La Fédération africaine sur l’art photographique, dans le cadre des préparatifs de la prochaine biennale Dak’Art, a organisé une conférence. Elle était animée par l’enseignant et critique d’art Babacar Mbaye Diop, qui a décrypté le thème du Dak’Art 2020 ‘’Ĩ Ndaffa’’. Entre incohérences dans le texte de présentation et inexactitude dans l’orthographe du mot choisi, le critique d’art dissèque tout.
‘’Je sais que j’ouvre là un débat. Mais je souhaite qu’il soit un débat constructif et non polémique ou passionné’’, prévient-il. Enseignant à l’université Cheikh Anta Diop de Dakar, le Pr. Babacar Mbaye Diop a totalement raison de faire cette mise en garde. Les remarques qu’il fait sur la thématique ‘’Ĩ Ndaffa’’, choisie pour la prochaine édition de la Biennale de Dakar, ne plairont pas au directeur ou à la directrice artistique de ladite session. C’est sûr.
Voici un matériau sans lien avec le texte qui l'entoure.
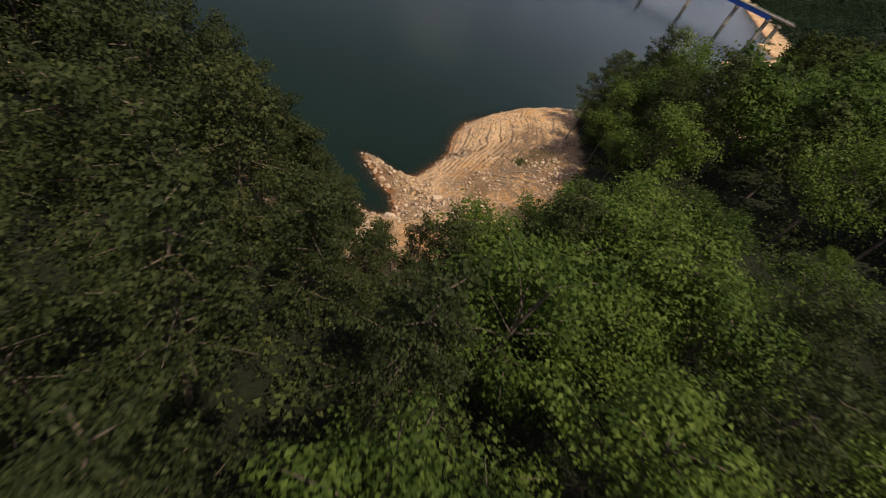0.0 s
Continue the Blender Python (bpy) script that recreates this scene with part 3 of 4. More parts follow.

A moins que l’erreur se trouve dans l’orthographe du texte rendu public.
‘’’Ĩ Ndaffa’’ serait tiré du sérère et signifierait ‘Forger’. Seulement, a relevé Babacar Mbaye Diop, ‘I Ndaffa’ n’existe pas dans le sérère référentiel (celui du Sinig-Mbey (Sine-Saloum) codifié, car il existe aussi d’autres dialectes sérères tels que le sérère noon, le sérère safen et le sérère ndut). D’après le docteur Mame Birame Ndiaye (sociologue), le docteur Papa Massène Sène (linguiste) et sous l’éclairage du linguiste, professeur Souleymane Faye, ‘Ĩ ndaffa’ n’est pas sérère. Ils sont catégoriques’’.
Il va plus loin. ‘’Il y a deux manières de dire forgeron en sérère : ‘O paal’ et ‘O tafax’. On dit ‘O paal wurus’ ou ‘xaliss’ pour désigner le bijoutier orfèvre, en le distinguant de ‘O tafax’ qui travaille le fer. C’est ce deuxième terme qui nous intéresse ici. Le substantif ‘tafax’ vient du verbe ‘daffax’ qui signifie forger. Le ‘Ĩ’ de ‘Ĩ ndaffa’, qui est la marque du pluriel, nous indique qu’il s’agit bien du sérère sinig-mbey, qui est le sérère référentiel’’, a-t-il déclaré pour étayer ses propos.
Eu égard à cela, il est d’avis que ‘’si le thème de la biennale est ‘Forger’, il faut juste dire ‘Daffax’. Si l’idée est d’inviter à ‘forger’ à la première personne du pluriel (nous) ‘Ĩ Ndaffax’ pourrait convenir pour signifier ‘forgeons’ ou bien ‘nous forgeons’. L’absence du phonème ‘x’ est donc une déformation qui fait de ‘Ĩ Ndaffa’ un néologisme dénué de sens en sérère sinig-mbey’’.
Par conséquent, ‘’non seulement il y a un problème sémantique et syntaxique, mais le verbe ‘Ĩ ndaffa’ n’existe pas en sérère et le texte présente des incohérences dans le fond. La biennale doit donc rectifier et rajouter un ‘x’ à ‘Ĩ Ndaffa’, pour donner un sens au verbe. Il n’est pas trop tard pour changer. Je ne connais pas le directeur artistique qui a écrit la note conceptuelle, je lui aurais écrit directement. Je suppose qu’il n’est pas sénégalais, car il aurait dû demander l’expertise des linguistes du Sénégal. Et même s’il est étranger, puisqu’il veut utiliser une langue du pays, il devait collaborer avec des nationaux pour écrire le texte’’, a-t-il proposé.
Pour l’instant, le nom du directeur ou de la directrice artistique de l’édition 2020 n’est pas connu. Seule la thématique qu’il ou elle a choisi est dévoilée pour le moment.
Par ailleurs, au-delà de l’aspect linguistique, le Pr. Babacar Mbaye Diop s’est intéressé au sens du thème choisi. Pour lui, il ‘’renvoie à l’acte fondateur de la création africaine, lequel nourrit la diversité des créativités contemporaines africaines, tout en projetant de nouvelles manières de raconter et d’appréhender l’Afrique’’.
Aussi, considère-t-il, forger est ‘’un verbe qui dénote la dynamique et l’action de créer, de recréer et de malaxer. Il renvoie ainsi à la forge qui transforme et au gisement d’où provient la matière première et au feu qui crée. Forger consacre l’acte de transformer une ou des matières portées à incandescence dans un feu, afin de créer de nouvelles formes, textures et matérialités et, par ce geste, un monde nouveau’’.